Set task - Show every line containing "More" by copying it.

Raw records -
········
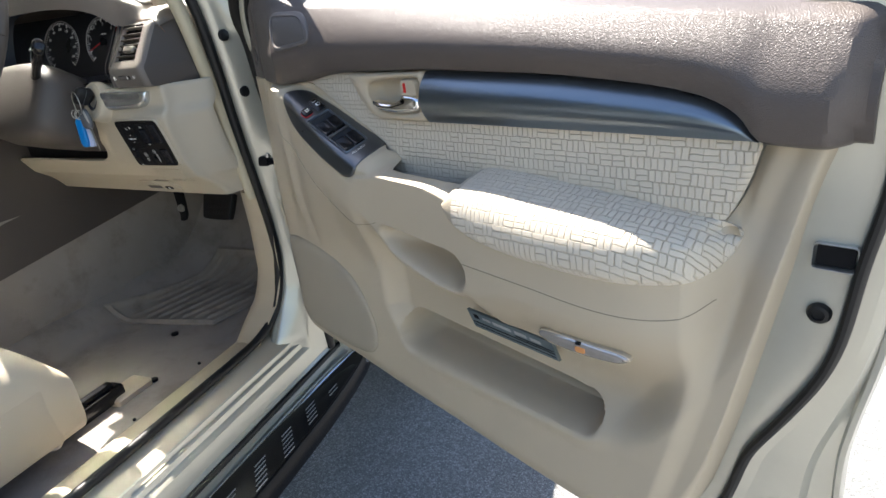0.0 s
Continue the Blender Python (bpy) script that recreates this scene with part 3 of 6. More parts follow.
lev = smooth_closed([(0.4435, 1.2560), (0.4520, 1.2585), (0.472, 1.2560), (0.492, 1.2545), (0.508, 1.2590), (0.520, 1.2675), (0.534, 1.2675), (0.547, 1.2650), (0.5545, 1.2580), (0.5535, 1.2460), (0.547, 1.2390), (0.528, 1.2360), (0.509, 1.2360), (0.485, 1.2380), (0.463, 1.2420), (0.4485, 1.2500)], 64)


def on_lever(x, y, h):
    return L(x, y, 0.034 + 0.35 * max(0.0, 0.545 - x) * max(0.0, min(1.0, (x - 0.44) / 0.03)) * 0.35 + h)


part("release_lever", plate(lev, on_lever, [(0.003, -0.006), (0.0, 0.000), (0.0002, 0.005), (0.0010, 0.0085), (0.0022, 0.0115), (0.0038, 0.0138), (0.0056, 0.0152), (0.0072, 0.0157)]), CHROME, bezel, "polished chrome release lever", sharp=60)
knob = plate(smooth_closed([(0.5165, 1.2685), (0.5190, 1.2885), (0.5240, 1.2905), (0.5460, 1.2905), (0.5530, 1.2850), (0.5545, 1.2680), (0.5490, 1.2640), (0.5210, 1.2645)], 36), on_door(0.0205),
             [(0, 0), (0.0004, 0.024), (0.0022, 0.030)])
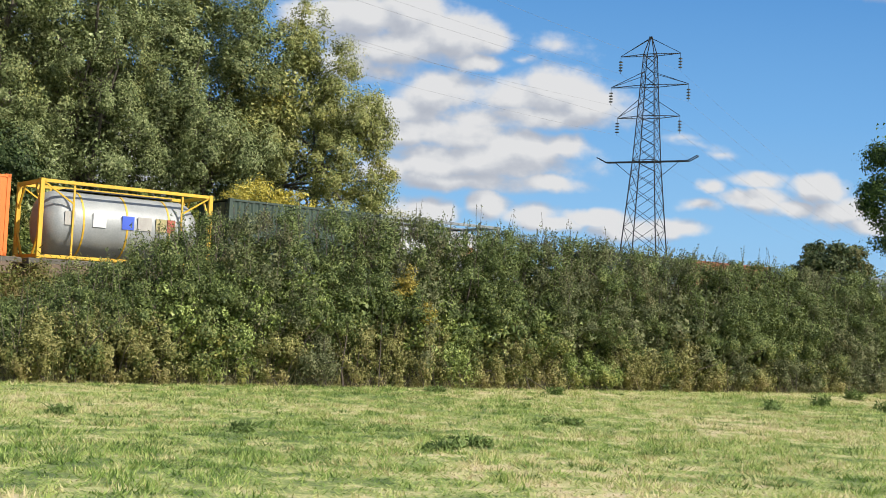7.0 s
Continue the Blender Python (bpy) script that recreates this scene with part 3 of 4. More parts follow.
········
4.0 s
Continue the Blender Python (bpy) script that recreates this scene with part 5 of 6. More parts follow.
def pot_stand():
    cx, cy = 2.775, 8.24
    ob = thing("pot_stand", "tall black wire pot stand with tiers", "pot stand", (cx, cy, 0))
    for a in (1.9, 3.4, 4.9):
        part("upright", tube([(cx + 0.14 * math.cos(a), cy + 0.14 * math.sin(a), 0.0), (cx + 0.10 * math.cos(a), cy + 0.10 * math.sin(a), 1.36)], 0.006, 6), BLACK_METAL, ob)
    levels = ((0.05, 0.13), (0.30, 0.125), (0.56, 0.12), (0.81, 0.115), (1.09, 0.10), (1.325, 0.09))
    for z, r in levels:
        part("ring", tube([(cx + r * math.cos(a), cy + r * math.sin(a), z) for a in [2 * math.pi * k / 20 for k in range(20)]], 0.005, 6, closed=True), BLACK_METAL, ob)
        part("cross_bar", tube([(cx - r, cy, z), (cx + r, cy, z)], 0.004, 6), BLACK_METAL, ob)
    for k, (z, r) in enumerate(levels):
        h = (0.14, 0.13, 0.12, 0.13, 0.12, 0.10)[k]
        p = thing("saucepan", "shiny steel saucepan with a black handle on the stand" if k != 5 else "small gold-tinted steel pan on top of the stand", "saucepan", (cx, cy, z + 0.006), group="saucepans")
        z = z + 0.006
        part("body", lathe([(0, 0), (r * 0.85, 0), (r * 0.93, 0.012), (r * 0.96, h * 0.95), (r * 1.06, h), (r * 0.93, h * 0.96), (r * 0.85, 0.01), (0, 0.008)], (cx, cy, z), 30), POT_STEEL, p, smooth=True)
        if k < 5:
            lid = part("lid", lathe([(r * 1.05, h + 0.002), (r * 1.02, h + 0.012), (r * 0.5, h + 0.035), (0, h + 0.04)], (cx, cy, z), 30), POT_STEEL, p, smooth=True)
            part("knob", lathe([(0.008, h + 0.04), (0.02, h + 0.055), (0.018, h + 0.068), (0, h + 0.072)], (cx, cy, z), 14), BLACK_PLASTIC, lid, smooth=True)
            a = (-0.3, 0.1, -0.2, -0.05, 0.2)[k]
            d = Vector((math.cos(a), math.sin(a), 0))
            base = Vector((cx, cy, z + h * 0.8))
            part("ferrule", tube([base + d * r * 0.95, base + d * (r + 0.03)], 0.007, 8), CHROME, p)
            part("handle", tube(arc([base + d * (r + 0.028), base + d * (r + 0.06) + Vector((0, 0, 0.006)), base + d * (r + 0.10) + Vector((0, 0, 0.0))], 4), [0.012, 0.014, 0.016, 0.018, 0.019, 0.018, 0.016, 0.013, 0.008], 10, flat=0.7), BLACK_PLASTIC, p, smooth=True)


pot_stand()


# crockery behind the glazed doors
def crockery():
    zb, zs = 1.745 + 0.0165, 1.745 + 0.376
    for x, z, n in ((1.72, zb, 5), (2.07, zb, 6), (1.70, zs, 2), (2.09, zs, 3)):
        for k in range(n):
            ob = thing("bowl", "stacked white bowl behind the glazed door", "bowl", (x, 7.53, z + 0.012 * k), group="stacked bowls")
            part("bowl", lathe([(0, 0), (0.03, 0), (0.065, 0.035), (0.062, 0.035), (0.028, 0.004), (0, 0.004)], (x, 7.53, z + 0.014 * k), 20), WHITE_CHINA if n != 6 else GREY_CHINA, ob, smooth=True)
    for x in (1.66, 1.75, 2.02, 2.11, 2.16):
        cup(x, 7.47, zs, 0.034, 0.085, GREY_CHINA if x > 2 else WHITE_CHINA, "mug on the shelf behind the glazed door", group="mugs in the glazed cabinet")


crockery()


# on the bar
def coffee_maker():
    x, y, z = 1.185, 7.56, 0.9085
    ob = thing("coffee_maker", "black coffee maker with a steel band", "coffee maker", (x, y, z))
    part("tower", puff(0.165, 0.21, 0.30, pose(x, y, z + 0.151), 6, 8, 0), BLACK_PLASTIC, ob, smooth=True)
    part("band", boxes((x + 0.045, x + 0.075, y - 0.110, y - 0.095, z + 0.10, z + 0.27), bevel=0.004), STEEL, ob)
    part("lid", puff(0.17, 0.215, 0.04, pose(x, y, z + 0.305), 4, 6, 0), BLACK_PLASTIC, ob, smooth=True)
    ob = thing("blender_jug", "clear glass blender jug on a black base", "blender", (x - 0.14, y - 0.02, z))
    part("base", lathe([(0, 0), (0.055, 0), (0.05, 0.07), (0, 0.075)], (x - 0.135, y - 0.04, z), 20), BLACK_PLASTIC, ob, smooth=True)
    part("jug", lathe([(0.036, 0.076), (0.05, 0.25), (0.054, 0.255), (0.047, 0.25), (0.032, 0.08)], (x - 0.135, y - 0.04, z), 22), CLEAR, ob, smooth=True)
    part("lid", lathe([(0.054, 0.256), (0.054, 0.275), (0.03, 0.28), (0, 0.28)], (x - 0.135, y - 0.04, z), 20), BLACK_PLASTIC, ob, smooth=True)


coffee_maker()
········
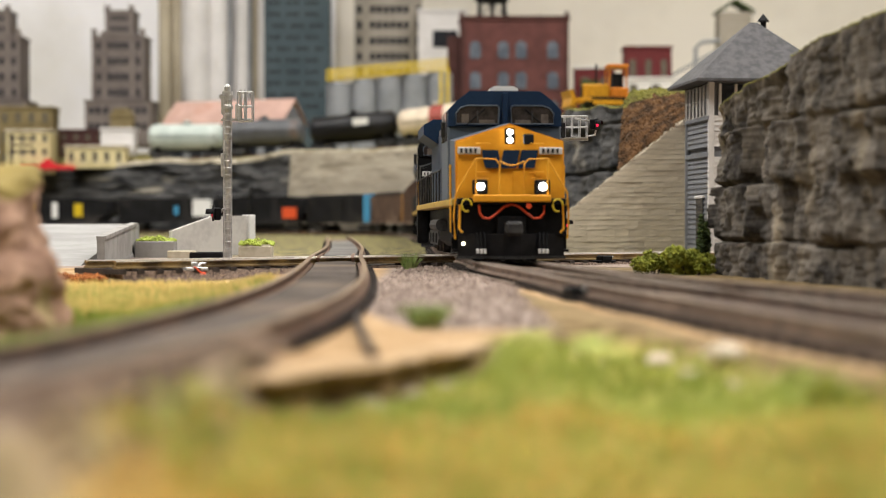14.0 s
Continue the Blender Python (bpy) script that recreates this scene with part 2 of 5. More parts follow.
········
Finished exercise -
Continue the Blender Python (bpy) script that recreates this scene with part 3 of 6. More parts follow.
Continue the Blender Python (bpy) script that recreates this scene with part 3 of 4. More parts follow.
Continue the Blender Python (bpy) script that recreates this scene with part 5 of 6. More parts follow.
Continue the Blender Python (bpy) script that recreates this scene with part 2 of 5. More parts follow.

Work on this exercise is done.